DATASET EXCERPT:
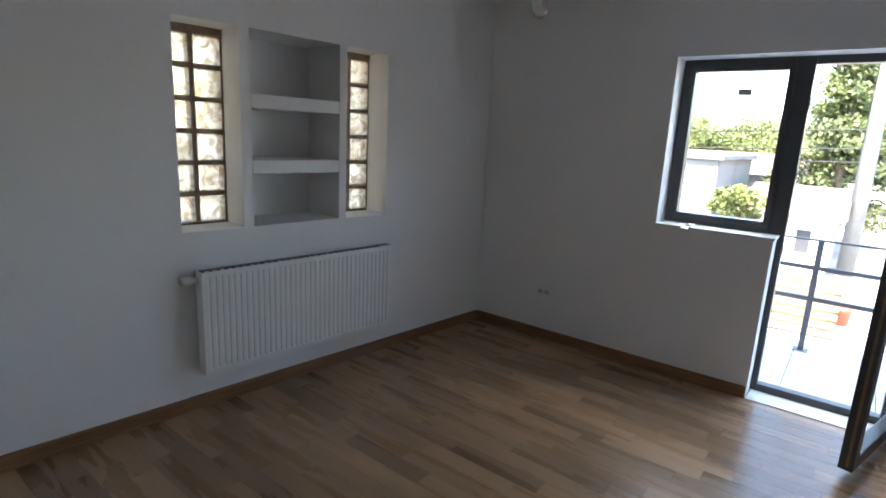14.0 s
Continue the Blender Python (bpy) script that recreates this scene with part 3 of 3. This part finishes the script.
def filter_box():
    d = thing("water_filter", "blue-grey water filter box with brass valves in the corner", "water filter", (-1.735, 8.10, 0.0))
    part("body", boxes((-0.085, 0.085, -0.06, 0.06, 0.03, 0.245), bevel=0.012), M_BOX, d)
    part("foot", boxes((-0.06, 0.06, -0.04, 0.04, 0.0, 0.03)), M_DARKHOLE, d)
    part("cap", moved(lathe([(0.045, 0), (0.047, 0.03), (0.03, 0.05), (0.015, 0.055)], 14), 0.0, 0, 0.245), M_BRASS, d, "brass cap", True)
    part("bag", moved(lathe([(0.03, 0), (0.042, 0.03), (0.035, 0.06), (0.012, 0.075)], 9), 0.05, -0.02, 0.235, 15, 25, 0), M_WPIPE, d, "crumpled white plastic wrap")
    tube("elbow", [(0.0, 0, 0.28), (0.0, 0, 0.37), (-0.05, 0.02, 0.37), (-0.05, 0.02, 0.46)], 0.016, M_BRASS, d)
    tube("upper_pipe", [(-0.05, 0.02, 0.44), (-0.05, 0.02, 0.545), (-0.02, 0.10, 0.56), (-0.06, 0.33, 0.58)], 0.014, M_PIPE, d)
    tube("lower_pipe", [(0.0, 0, 0.37), (0.05, 0.02, 0.40), (0.05, 0.10, 0.45), (-0.03, 0.335, 0.472)], 0.013, M_PIPE, d)
    tube("side_pipe", [(0.0, 0, 0.36), (-0.075, -0.01, 0.37), (-0.085, 0.05, 0.36)], 0.018, M_PIPE, d)
    part("tap_lever", boxes((-0.07, 0.04, -0.035, -0.02, 0.355, 0.367), bevel=0.003), M_PIPE, d)


filter_box()


def water_outlets():
    d = thing("water_outlet", "braided hose loop over a black drain hole", "water outlet", (0.645, YB, 0.40))
    for x in (-0.035, 0.038):
        part("tap_stub", moved(lathe([(0.014, 0), (0.016, 0.012), (0.009, 0.014), (0.009, 0.035)], 12), x, 0, 0.185, 90), M_STEEL, d, "", True)
    tube("hose", [(-0.035, -0.03, 0.185), (-0.06, -0.035, 0.10), (-0.035, -0.03, 0.02), (0.02, -0.03, 0.01), (0.058, -0.035, 0.09), (0.038, -0.03, 0.185)], 0.006, M_GPIPE, d)
    part("drain", moved(lathe([(0.024, 0), (0.024, 0.012), (0.016, 0.014)], 16), 0, 0, 0, 90), M_DARKHOLE, d, "black drain end")


water_outlets()
structure("plaster_patch", boxes((-1.20, -0.42, YB - 0.012, YB, 0, 0.07), (-0.8, -0.47, YB - 0.018, YB - 0.004, 0, 0.05), bevel=0.006), M_ROUGH, "raw unpainted plaster along the wall base", "plaster")


# ---- electrical fittings ----
def socket(label, at, rz, w=0.13, h=0.082, holes=2, kind="socket", side=False, ajar=0.0):
    """A flush fitting; local -y points into the room."""
    d = thing("power_socket" if kind == "socket" else "light_switch", label, kind, at, rz=rz)
    part("plate", boxes((-w / 2, w / 2, -0.011 - ajar, -ajar, -h / 2, h / 2), bevel=0.003), M_PLASTIC, d)
    if ajar:
        part("mounting_box", boxes((-w / 2 + 0.01, w / 2 - 0.01, -ajar, 0.0, -h / 2 + 0.01, h / 2 - 0.01)), M_DARKHOLE, d)
    for k in range(holes):
        x = (k - (holes - 1) / 2) * 0.052
        if kind == "socket":
            # raised disc and dark boxes; the shade of well and holes is only coloured
            c = part("well", moved(lathe([(0.021, 0), (0.021, 0.002), (0.019, 0.0025)], 18), x, -0.011 - ajar, 0, 90), M_WELLSHADE, d)
            part("pin_hole", boxes((x - 0.012, x - 0.006, -0.0145 - ajar, -0.0135 - ajar, -0.003, 0.003), (x + 0.006, x + 0.012, -0.0145 - ajar, -0.0135 - ajar, -0.003, 0.003)), M_DARKHOLE, c)
        else:
            part("rocker", boxes((x - 0.024, x + 0.024, -0.015, -0.010, -0.026, 0.026), bevel=0.002), M_PLASTIC, d)
    if side:
        part("side_gap", boxes((w / 2 + 0.002, w / 2 + 0.008, -0.004, 0.0, -h / 2 - 0.006, h / 2 + 0.012)), M_DARKHOLE, d, "dark open edge of the wall box")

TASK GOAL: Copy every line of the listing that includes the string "with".

EXERCISE ANSWER:
Continue the Blender Python (bpy) script that recreates this scene with part 3 of 3. This part finishes the script.
    d = thing("water_filter", "blue-grey water filter box with brass valves in the corner", "water filter", (-1.735, 8.10, 0.0))